Zeugen: Pistorius war in der Tatnacht völlig verzweifelt

Im Mordprozess gegen Oscar Pistorius schildern Nachbarn den Angeklagten in den dramatischen Stunden der Tatnacht als verzweifelt und tief aufgewühlt. Der spektakuläre Indizienprozess erreicht nach 26 Verhandlungstagen langsam die Endphase.

Pistorius vor Gericht - ihm droht eine lebenslange Strafe (Bild: sda)

Im Mordprozess gegen Oscar Pistorius schildern Nachbarn den Angeklagten in den dramatischen Stunden der Tatnacht als verzweifelt und tief aufgewühlt. Der spektakuläre Indizienprozess erreicht nach 26 Verhandlungstagen langsam die Endphase.

Oscar Pistorius war nach Zeugenaussagen in der Tatnacht ein am Boden zerstörter Mann. Ein Nachbar des südafrikanischen Profisportlers, Johan Stander, berichtete am Montag vor dem Gericht in Pretoria über den aufgeregten Anruf in den Morgenstunden des 14. Februar 2013:

«Bitte kommen Sie zu meinem Haus. Ich habe Reeva erschossen. Ich dachte, sie sei ein Einbrecher. Bitte kommen Sie schnell», habe Pistorius gesagt, so Stander. Er und seine Tochter Carice Viljoen waren die ersten, die nach den tödlichen Schüssen das Haus von Pistorius betraten.

Der 27-jährige ist angeklagt, in der Nacht zum Valentinstag 2013 seine Freundin Reeva Steenkamp ermordet zu haben. Der Profisportler hatte durch die verschlossene Toilettentür seine 29 Jahre alte Freundin erschossen. Der unterschenkelamputierte Pistorius beteuert, er sei in Panik gewesen und habe hinter der Tür einen Einbrecher vermutet.

«Wir sahen Oscar, wie er die Treppe herunterstieg mit der jungen Frau in seinen Armen… Sie blutete. Sie hatte eine Kopfwunde», berichtete der Ex-Manager der Wohnanlage Silverwoods, in der sich auch das Haus von Pistorius befindet. Beide wohnten damals etwa 450 Meter voneinander entfernt.

«Völlig gebrochener» Mann

Pistorius habe wie ein «völlig gebrochener» Mann gewirkt. «Bleib bei mir, meine Liebe, bleib bei mir», habe Pistorius weinend gestammelt. Im Gesicht von Pistorius habe man die «vollkommene Verzweiflung» lesen können.

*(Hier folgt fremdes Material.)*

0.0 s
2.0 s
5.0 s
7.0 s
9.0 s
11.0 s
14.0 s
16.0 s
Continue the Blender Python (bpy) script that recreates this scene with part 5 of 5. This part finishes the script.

«Er schrie, er weinte, er betete», schilderte der Zeuge der Verteidigung den Zustand von Pistorius. Nach seiner Schilderung war die Erschütterung des Sportlers über den Tod seiner Freundin echt: «Wie er Gott angefleht hat, dass sie am Leben bleibe», erinnerte er sich vor dem Gericht . «Ich habe die Wahrheit gesehen an diesem Morgen, ich sah es und fühlte es», sagte er.

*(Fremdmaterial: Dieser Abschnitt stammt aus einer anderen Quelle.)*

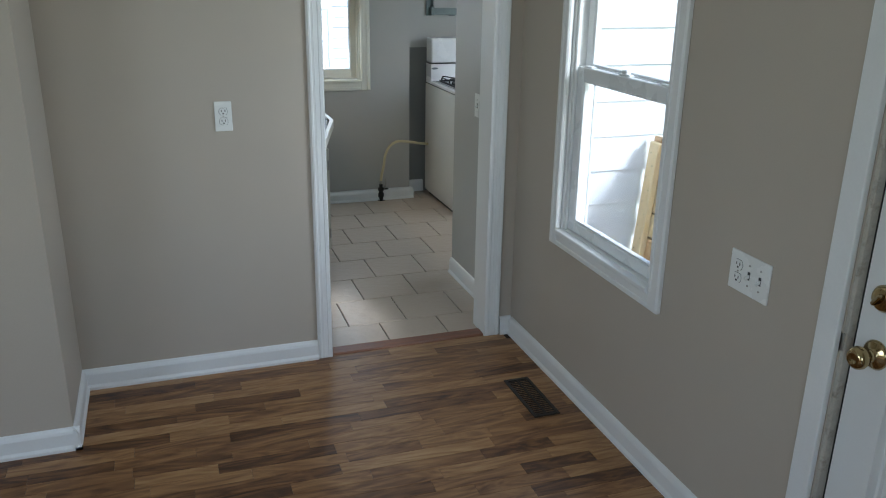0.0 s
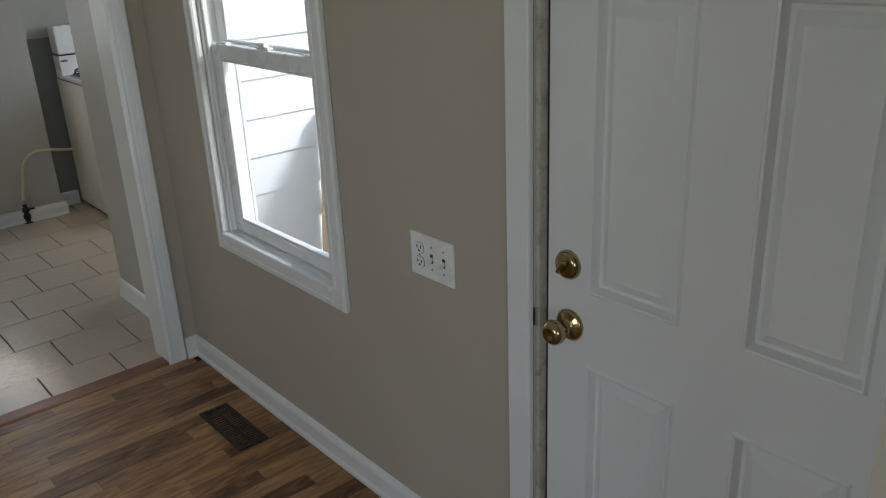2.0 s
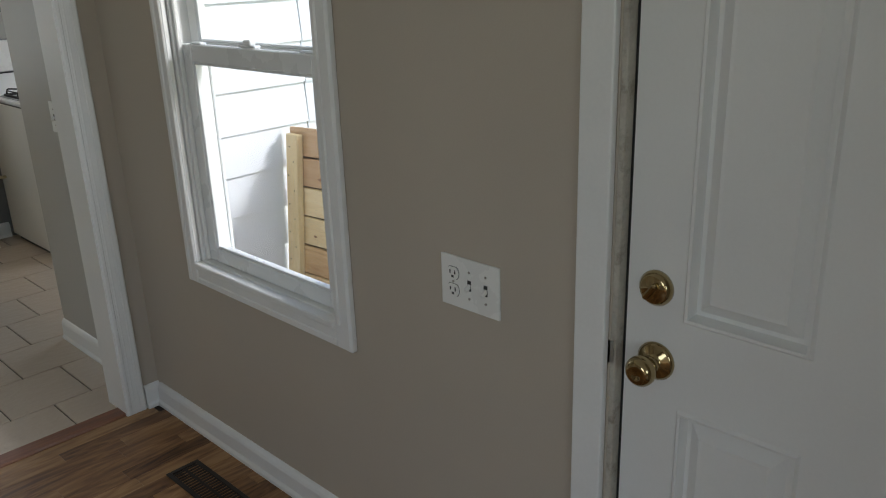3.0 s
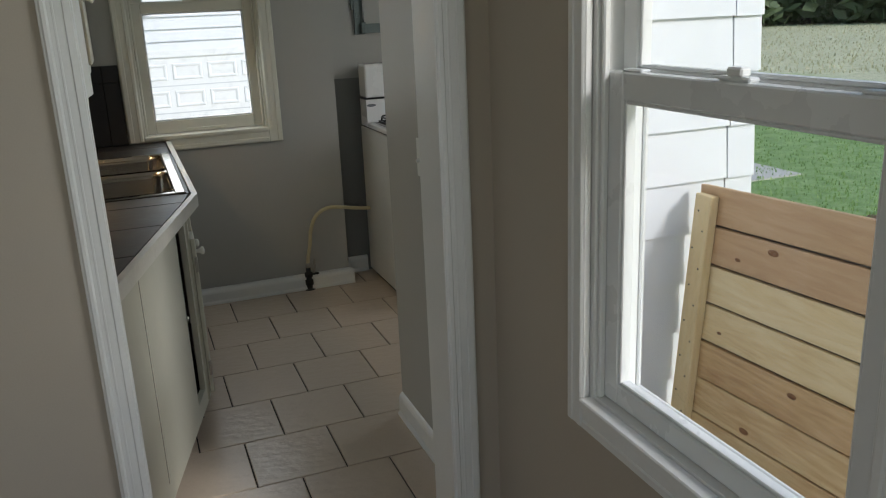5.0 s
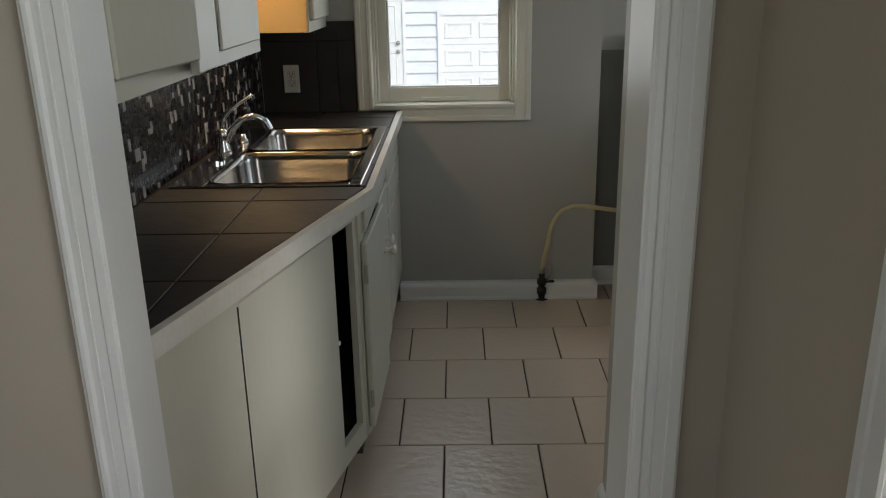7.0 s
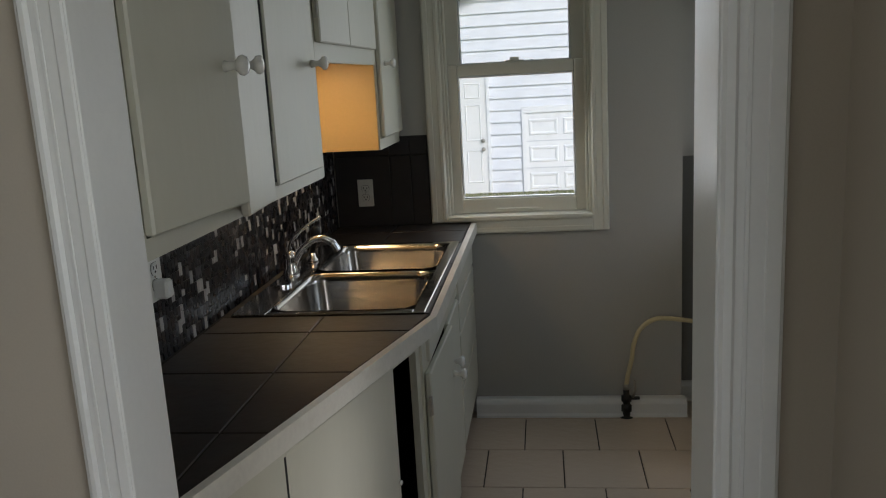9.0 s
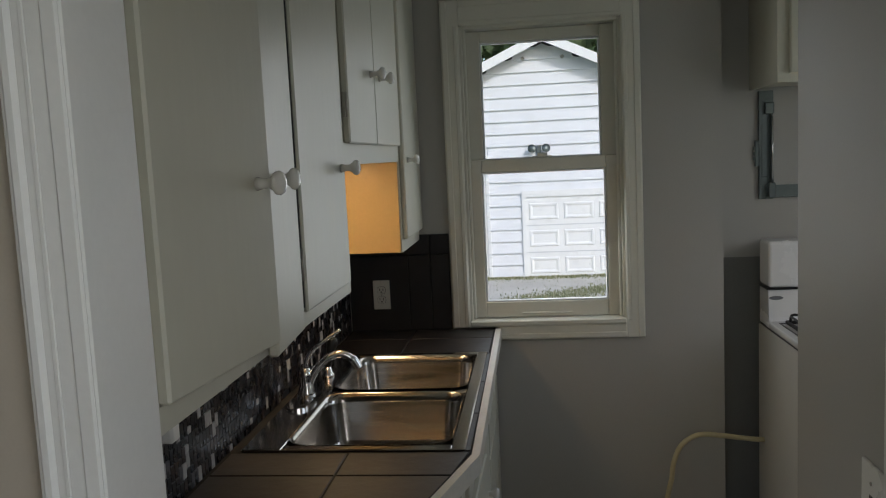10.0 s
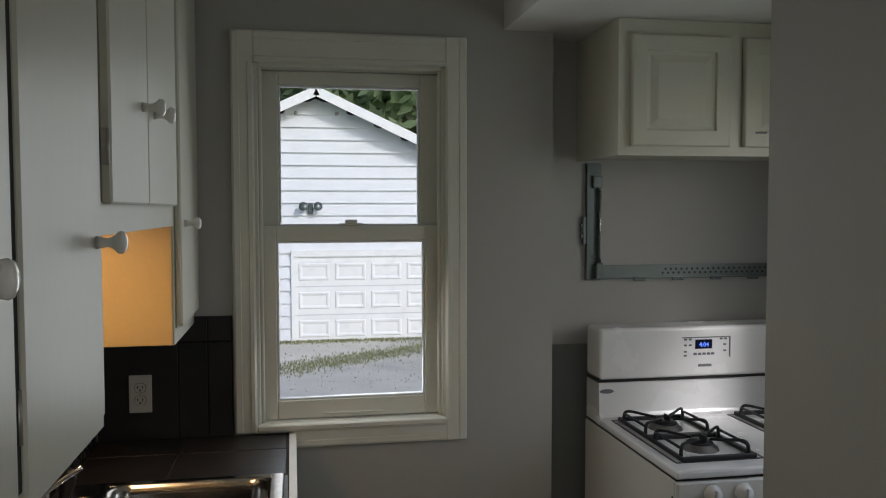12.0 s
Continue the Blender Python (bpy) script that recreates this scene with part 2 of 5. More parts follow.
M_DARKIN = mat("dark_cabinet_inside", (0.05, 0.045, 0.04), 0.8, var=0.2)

Auch Standers Tochter berichtete, dass Pistorius ausser sich gewesen sei. Er habe nur gewollt, dass die blutende Freundin rasch in ein Spital gebracht werde. «Er bettelte darum, dass ich sie in meinem Wagen zum Spital fahre», schilderte Carice Viljoen das Geschehen. Ihr Vater habe dann telefonisch einen Notarztwagen gerufen.

Der Prozess gegen den südafrikanischen Paralympics-Star war am Montag nach zehn Tagen Unterbrechung wieder aufgenommen worden. Der 26. Verhandlungstag wurde aber am Mittag beendet, weil Zeugen der Verteidigung erst wieder am Dienstag zur Verfügung stehen sollten.

Ein Ende des Prozesses in Pretoria wird frühestens für Mitte Mai erwartet. Bei einem Schuldspruch wegen Mordes droht Pistorius eine lebenslange Strafe. Aber auch für fahrlässige Tötung kann es bis zu 15 Jahre Gefängnis geben.